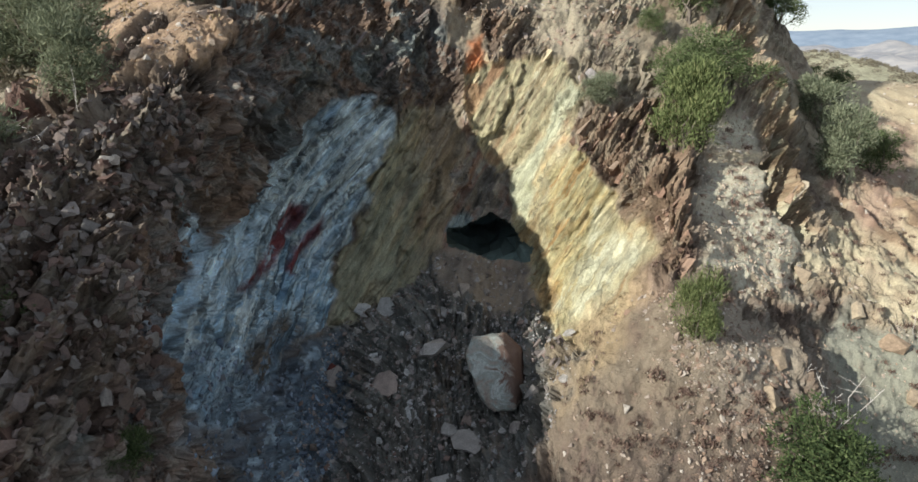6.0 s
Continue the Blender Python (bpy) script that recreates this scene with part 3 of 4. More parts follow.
paint(on_blue * zone(BROWN_PATCH, 0.3, 0.25, into, rise) * smooth(-0.7, 0.1, streak2 + facet2), (0.14, 0.115, 0.10), (0.22, 0.175, 0.15), (0.10, 0.08, 0.07), by=streak2 + 0.4 * fine)
paint(on_blue * zone(CRACK, 0.08, 0.06, into, rise) * 0.6, (0.06, 0.07, 0.08), (0.10, 0.11, 0.12))
paint(zone(LINTEL, 0.08, 0.08), (0.20, 0.22, 0.225), (0.30, 0.32, 0.32))
paint(on_blue * np.maximum(zone(RED_A, 0.14, 0.05, into, rise), zone(RED_B, 0.12, 0.05, into, rise)) * smooth(-0.85, -0.25, streak2 + 0.5 * facet2 + 0.5 * smooth(10.2, 11.0, rise)), (0.13, 0.035, 0.045), (0.22, 0.05, 0.05), (0.15, 0.06, 0.08), (0.25, 0.09, 0.09))
TINT *= (1 + 0.10 * fine)[..., None]
TINT = np.clip(TINT * np.array((0.915, 1.02, 1.01)), 0.02, 0.86)


def sheet_mesh(name, X, Y, Z, drop=None, sharp=None):
    rows, cols = X.shape
    me = bpy.data.meshes.new(name)
    idx = np.arange(rows * cols).reshape(rows, cols)
    quads = np.stack([idx[:-1, :-1], idx[:-1, 1:], idx[1:, 1:], idx[1:, :-1]], -1)
    quads = quads.reshape(-1, 4) if drop is None else quads[~drop]
    me.vertices.add(rows * cols)
    me.vertices.foreach_set("co", np.stack([X, Y, Z], -1).astype(np.float32).ravel())
    me.loops.add(quads.size)
    me.loops.foreach_set("vertex_index", quads.astype(np.int32).ravel())
    me.polygons.add(len(quads))
    me.polygons.foreach_set("loop_start", np.arange(0, quads.size, 4, dtype=np.int32))
    soft_face = np.ones(len(quads), dtype=bool) if sharp is None else ~(sharp if drop is None else sharp[~drop])
    me.polygons.foreach_set("use_smooth", soft_face)
    me.update(calc_edges=True)
    return me


# ---- materials ----
def shader(name, roughness=0.9):
    m = bpy.data.materials.new(name)
    m.use_nodes = True
    bsdf = m.node_tree.nodes["Principled BSDF"]
    bsdf.inputs["Roughness"].default_value = roughness
    bsdf.inputs["Specular IOR Level"].default_value = 0.25
    return m, m.node_tree.nodes, m.node_tree.links, bsdf


def noise_node(nodes, links, scale, detail=6, rough=0.6, coords=None):
    n = nodes.new("ShaderNodeTexNoise")
    n.inputs["Scale"].default_value, n.inputs["Detail"].default_value, n.inputs["Roughness"].default_value = scale, detail, rough
    if coords:
        links.new(coords, n.inputs["Vector"])
    return n


def spread(nodes, links, value, lo, hi, out_lo, out_hi):
    n = nodes.new("ShaderNodeMapRange")
    for k, v in zip((1, 2, 3, 4), (lo, hi, out_lo, out_hi)):
        n.inputs[k].default_value = v
    links.new(value, n.inputs[0])
    return n.outputs[0]


def times(nodes, links, a, b, op="MULTIPLY"):
    n = nodes.new("ShaderNodeMath")
    n.operation = op
    links.new(a, n.inputs[0])
    links.new(b, n.inputs[1])
    return n.outputs[0]


def tinted(nodes, links, colour, factor):
    n = nodes.new("ShaderNodeVectorMath")
    n.operation = "SCALE"
    links.new(colour, n.inputs[0])
    links.new(factor, n.inputs["Scale"])
    return n.outputs[0]


def relief_on(nodes, links, bsdf, height, distance, strength=1.0):
    b = nodes.new("ShaderNodeBump")
    b.inputs["Strength"].default_value, b.inputs["Distance"].default_value = strength, distance
    links.new(height, b.inputs["Height"])
    links.new(b.outputs[0], bsdf.inputs["Normal"])


def attribute(nodes, name):
    n = nodes.new("ShaderNodeAttribute")
    n.attribute_name = name
    return n


def mapped(nodes, links, vector, scale=None, add=None):
    n = nodes.new("ShaderNodeVectorMath")
    n.operation = "MULTIPLY" if add is None else "ADD"
    links.new(vector, n.inputs[0])
    if add is None:
        n.inputs[1].default_value = scale
    else:
        links.new(add, n.inputs[1])
    return n.outputs[0]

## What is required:
Repeat the material above in full and exactly, apart from the pictures.

## Response below:
6.0 s
Continue the Blender Python (bpy) script that recreates this scene with part 3 of 4. More parts follow.
paint(on_blue * zone(BROWN_PATCH, 0.3, 0.25, into, rise) * smooth(-0.7, 0.1, streak2 + facet2), (0.14, 0.115, 0.10), (0.22, 0.175, 0.15), (0.10, 0.08, 0.07), by=streak2 + 0.4 * fine)
paint(on_blue * zone(CRACK, 0.08, 0.06, into, rise) * 0.6, (0.06, 0.07, 0.08), (0.10, 0.11, 0.12))
paint(zone(LINTEL, 0.08, 0.08), (0.20, 0.22, 0.225), (0.30, 0.32, 0.32))
paint(on_blue * np.maximum(zone(RED_A, 0.14, 0.05, into, rise), zone(RED_B, 0.12, 0.05, into, rise)) * smooth(-0.85, -0.25, streak2 + 0.5 * facet2 + 0.5 * smooth(10.2, 11.0, rise)), (0.13, 0.035, 0.045), (0.22, 0.05, 0.05), (0.15, 0.06, 0.08), (0.25, 0.09, 0.09))
TINT *= (1 + 0.10 * fine)[..., None]
TINT = np.clip(TINT * np.array((0.915, 1.02, 1.01)), 0.02, 0.86)


def sheet_mesh(name, X, Y, Z, drop=None, sharp=None):
    rows, cols = X.shape
    me = bpy.data.meshes.new(name)
    idx = np.arange(rows * cols).reshape(rows, cols)
    quads = np.stack([idx[:-1, :-1], idx[:-1, 1:], idx[1:, 1:], idx[1:, :-1]], -1)
    quads = quads.reshape(-1, 4) if drop is None else quads[~drop]
    me.vertices.add(rows * cols)
    me.vertices.foreach_set("co", np.stack([X, Y, Z], -1).astype(np.float32).ravel())
    me.loops.add(quads.size)
    me.loops.foreach_set("vertex_index", quads.astype(np.int32).ravel())
    me.polygons.add(len(quads))
    me.polygons.foreach_set("loop_start", np.arange(0, quads.size, 4, dtype=np.int32))
    soft_face = np.ones(len(quads), dtype=bool) if sharp is None else ~(sharp if drop is None else sharp[~drop])
    me.polygons.foreach_set("use_smooth", soft_face)
    me.update(calc_edges=True)
    return me


# ---- materials ----
def shader(name, roughness=0.9):
    m = bpy.data.materials.new(name)
    m.use_nodes = True
    bsdf = m.node_tree.nodes["Principled BSDF"]
    bsdf.inputs["Roughness"].default_value = roughness
    bsdf.inputs["Specular IOR Level"].default_value = 0.25
    return m, m.node_tree.nodes, m.node_tree.links, bsdf


def noise_node(nodes, links, scale, detail=6, rough=0.6, coords=None):
    n = nodes.new("ShaderNodeTexNoise")
    n.inputs["Scale"].default_value, n.inputs["Detail"].default_value, n.inputs["Roughness"].default_value = scale, detail, rough
    if coords:
        links.new(coords, n.inputs["Vector"])
    return n


def spread(nodes, links, value, lo, hi, out_lo, out_hi):
    n = nodes.new("ShaderNodeMapRange")
    for k, v in zip((1, 2, 3, 4), (lo, hi, out_lo, out_hi)):
        n.inputs[k].default_value = v
    links.new(value, n.inputs[0])
    return n.outputs[0]


def times(nodes, links, a, b, op="MULTIPLY"):
    n = nodes.new("ShaderNodeMath")
    n.operation = op
    links.new(a, n.inputs[0])
    links.new(b, n.inputs[1])
    return n.outputs[0]


def tinted(nodes, links, colour, factor):
    n = nodes.new("ShaderNodeVectorMath")
    n.operation = "SCALE"
    links.new(colour, n.inputs[0])
    links.new(factor, n.inputs["Scale"])
    return n.outputs[0]


def relief_on(nodes, links, bsdf, height, distance, strength=1.0):
    b = nodes.new("ShaderNodeBump")
    b.inputs["Strength"].default_value, b.inputs["Distance"].default_value = strength, distance
    links.new(height, b.inputs["Height"])
    links.new(b.outputs[0], bsdf.inputs["Normal"])


def attribute(nodes, name):
    n = nodes.new("ShaderNodeAttribute")
    n.attribute_name = name
    return n


def mapped(nodes, links, vector, scale=None, add=None):
    n = nodes.new("ShaderNodeVectorMath")
    n.operation = "MULTIPLY" if add is None else "ADD"
    links.new(vector, n.inputs[0])
    if add is None:
        n.inputs[1].default_value = scale
    else:
        links.new(add, n.inputs[1])
    return n.outputs[0]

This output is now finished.